Tuvo que ser una sonrisa profundamente acogedora de Jesús lo que atrajera a aquellos niños.
Jesús sonreiría a Zaqueo cuando se invita a comer en su casa. Durante la comida y, de una manera especial, cuando Zaqueo le promete repartir de sus bienes entre los pobres y devolver cuatro veces lo que hubiese defraudado.
Un joven rico se acerca a Jesús y le pregunta qué debe hacer para ganar la vida eterna. Jesús enumera los mandamientos.
El joven declara que los cumple desde su niñez. Jesús le mira con cariño y le sonreirá: sólo le falta vender todos sus bienes, dar el dinero a los pobres y seguirle.
El joven se va triste y Jesús le mirará con pena.
Sonreiría Jesús, desde la cruz, al «buen ladrón», cuando le prometiera el paraíso para aquella tarde. Y a Juan y a María, cuando se la diera a Juan por Madre y a ella a Juan por hijo y con él a todos los hombres.
También la Virgen María sería una persona sonriente y, con una sonrisa, recibiría al arcángel San Gabriel.

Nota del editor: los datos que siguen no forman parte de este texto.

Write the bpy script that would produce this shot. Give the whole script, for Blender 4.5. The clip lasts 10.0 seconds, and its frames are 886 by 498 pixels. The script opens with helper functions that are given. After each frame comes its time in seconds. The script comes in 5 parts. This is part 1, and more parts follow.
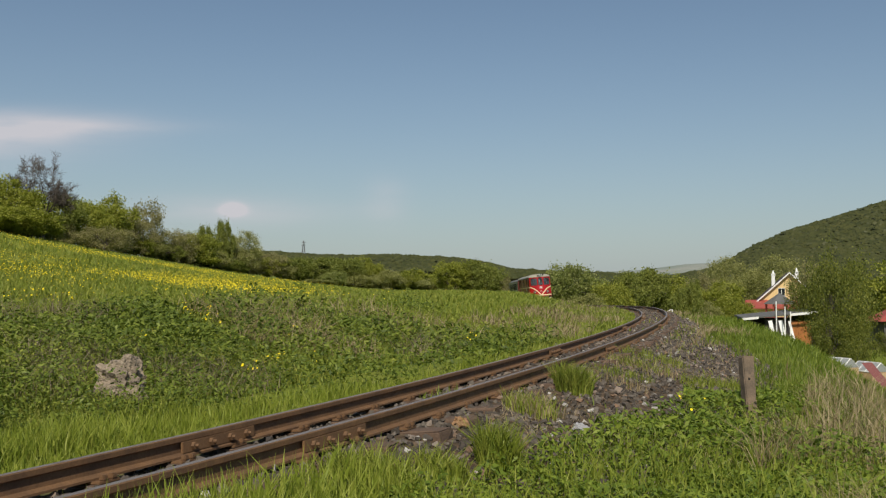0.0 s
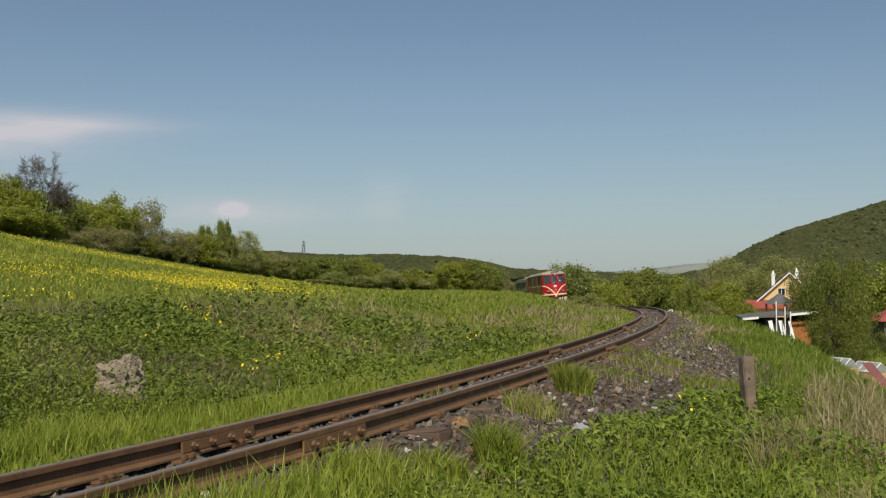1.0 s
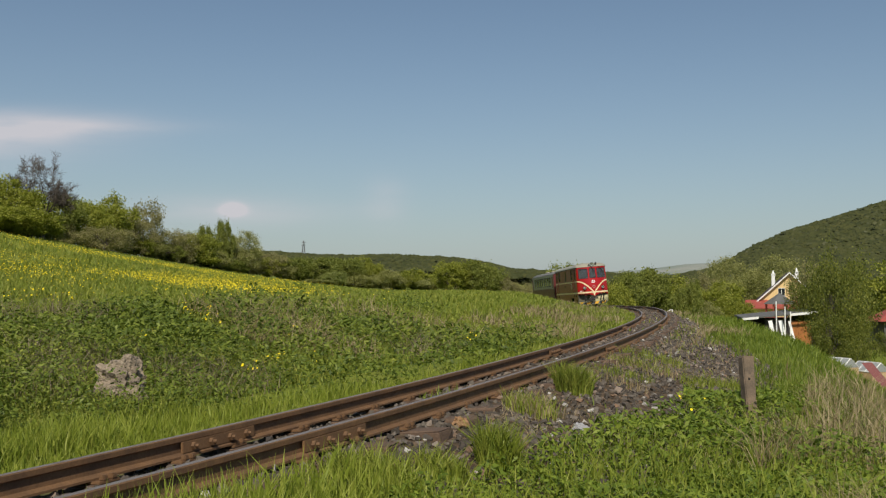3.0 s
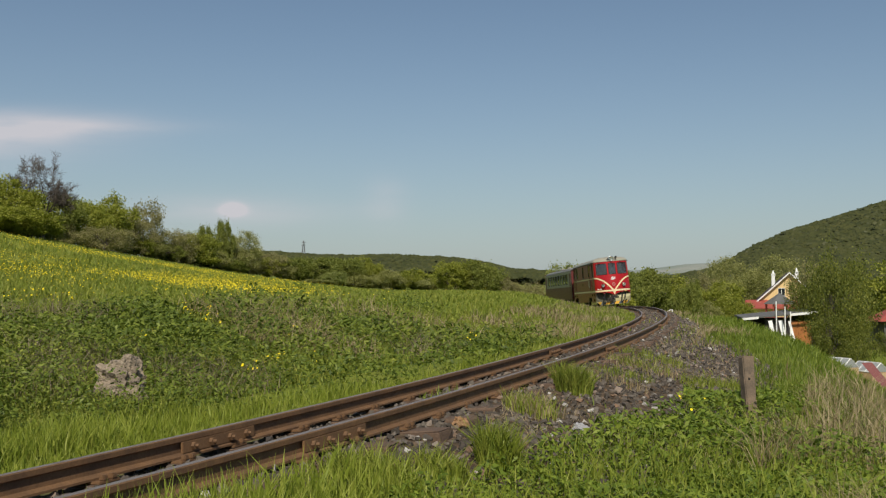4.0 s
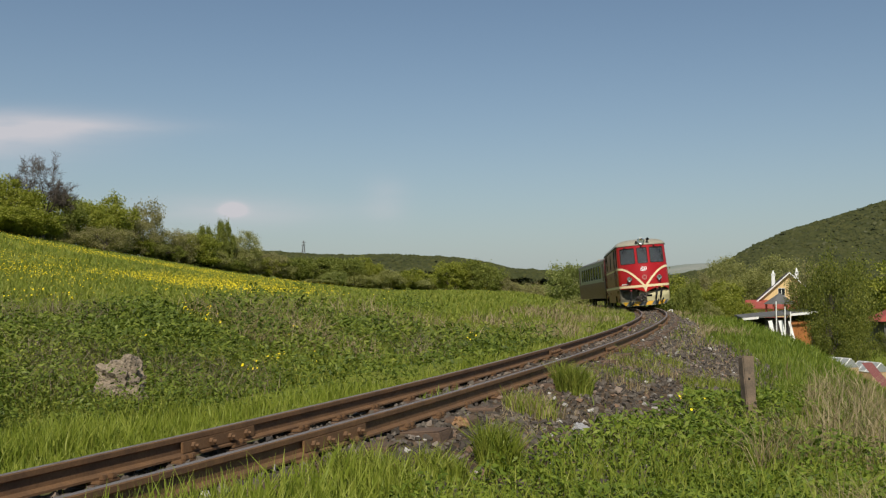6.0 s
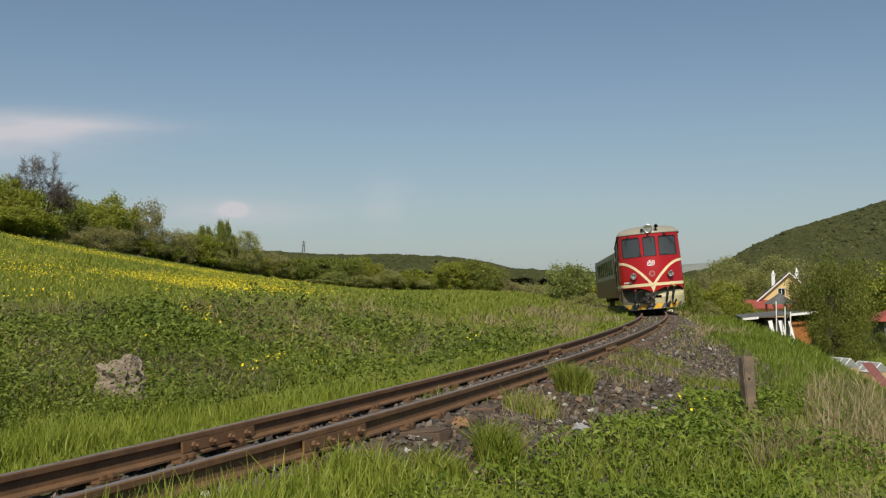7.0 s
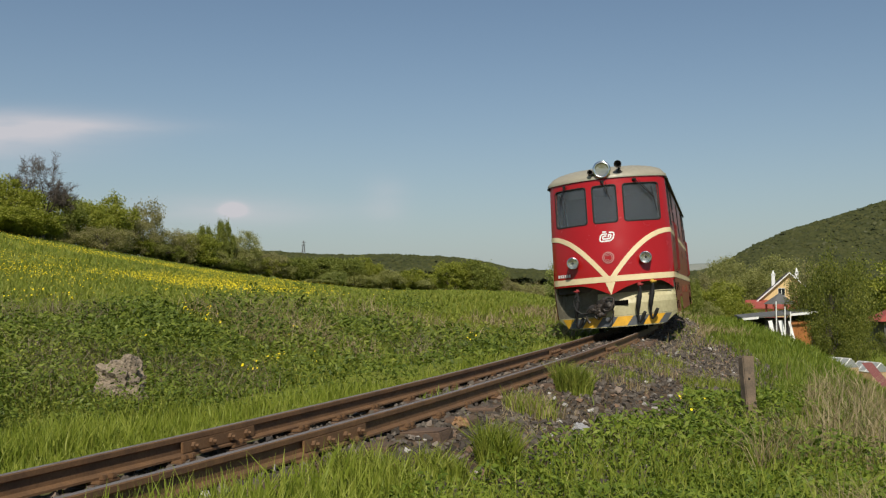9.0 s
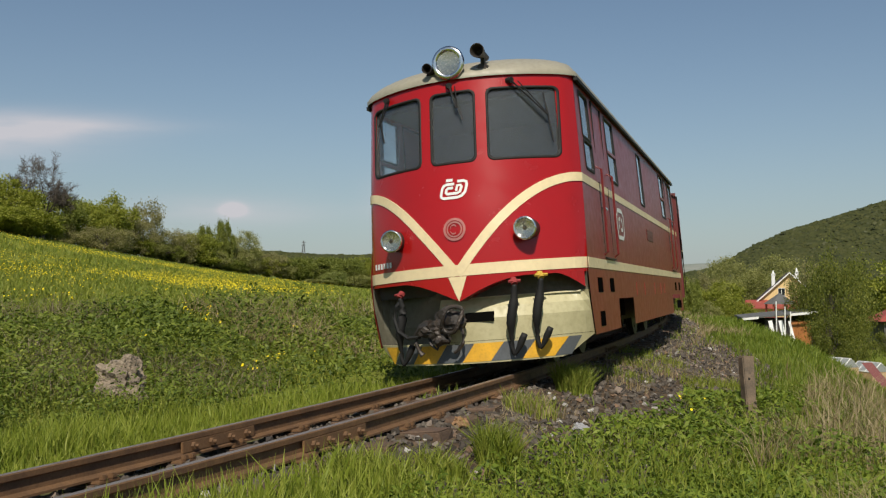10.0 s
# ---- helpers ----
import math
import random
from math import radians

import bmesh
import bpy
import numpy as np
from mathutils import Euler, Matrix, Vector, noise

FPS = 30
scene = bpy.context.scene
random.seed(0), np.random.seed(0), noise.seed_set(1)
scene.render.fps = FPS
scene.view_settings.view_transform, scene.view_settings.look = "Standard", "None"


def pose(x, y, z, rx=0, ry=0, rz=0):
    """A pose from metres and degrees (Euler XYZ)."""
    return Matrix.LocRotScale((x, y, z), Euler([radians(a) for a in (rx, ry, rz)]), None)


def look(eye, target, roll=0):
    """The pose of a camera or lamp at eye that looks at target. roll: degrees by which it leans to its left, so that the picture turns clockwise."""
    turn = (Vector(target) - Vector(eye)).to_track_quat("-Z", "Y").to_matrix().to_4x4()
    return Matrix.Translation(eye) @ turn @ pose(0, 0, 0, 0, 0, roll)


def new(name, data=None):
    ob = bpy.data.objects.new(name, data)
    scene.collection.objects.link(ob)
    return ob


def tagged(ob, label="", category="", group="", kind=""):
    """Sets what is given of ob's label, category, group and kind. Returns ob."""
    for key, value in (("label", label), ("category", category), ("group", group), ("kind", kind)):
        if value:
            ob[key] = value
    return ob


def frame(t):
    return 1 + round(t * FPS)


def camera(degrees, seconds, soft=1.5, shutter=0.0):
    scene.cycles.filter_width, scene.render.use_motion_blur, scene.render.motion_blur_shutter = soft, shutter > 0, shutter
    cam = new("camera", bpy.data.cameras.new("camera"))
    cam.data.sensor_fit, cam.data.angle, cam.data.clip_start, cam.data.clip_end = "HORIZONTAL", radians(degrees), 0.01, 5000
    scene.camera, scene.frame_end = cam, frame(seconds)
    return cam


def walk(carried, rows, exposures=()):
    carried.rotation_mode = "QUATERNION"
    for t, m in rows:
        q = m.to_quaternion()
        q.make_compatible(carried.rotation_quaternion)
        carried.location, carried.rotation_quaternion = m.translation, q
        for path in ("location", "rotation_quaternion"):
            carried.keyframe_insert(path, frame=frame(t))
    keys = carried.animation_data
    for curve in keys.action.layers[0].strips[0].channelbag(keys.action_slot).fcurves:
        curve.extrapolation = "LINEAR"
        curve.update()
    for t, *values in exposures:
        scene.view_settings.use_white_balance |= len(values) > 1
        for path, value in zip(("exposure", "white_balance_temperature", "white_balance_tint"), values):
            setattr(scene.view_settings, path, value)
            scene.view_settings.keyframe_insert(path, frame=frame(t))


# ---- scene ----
# camera: stands still beside the narrow-gauge line, 1.35 m above the verge
cam = camera(49.03, 10.0, soft=1.25)
EYE_Z = 0.843
CAM_POSE = pose(0, 0, EYE_Z, 90 + math.degrees(0.0402), 0, 0)
walk(cam, [(0.0, CAM_POSE), (10.0, CAM_POSE)], exposures=[(0.0, 0.0), (10.0, 0.0)])

# ---- sky and sun ----
SUN_EL, SUN_DIR = radians(47), Vector((-0.04, -1.0))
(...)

Se presentaría a su pariente Isabel sonriente y también al recitar el canto del «Magnificat».
María recibiría sonriente a los pastores y a los magos.
Sería una sonrisa permanente para Jesús y para José.
Pediría a su Hijo sonriente que arreglase la falta de vino en la boda de Caná.
Sonreiría a Dimas, el buen ladrón, cuando su Hijo le ofrece la salvación.
Me llama la atención la permanente sonrisa y risa de los monjes y monjas contemplativas; una sonrisa que la provocan las cosas sencillas.
Encuentro sonrisas, llenas de cariño, en las abuelitas con las que coincido en la Parroquia y en los residentes con quienes convivo.
Están siempre sonrientes las personas que nos atienden en la Residencia y, de una manera especial, cuando lo hacen a los que están limitados mentalmente.
Son sonrisas que les salen del corazón, porque sólo el corazón les puede mover a darnos tanto cariño y a atendernos con tanta delicadeza.
Tenemos también que agradecerles que nos regañen alguna vez a los que estamos bien de cabeza; lo hacen como lo harían con sus padres y abuelos. Luego, vuelven enseguida a la sonrisa.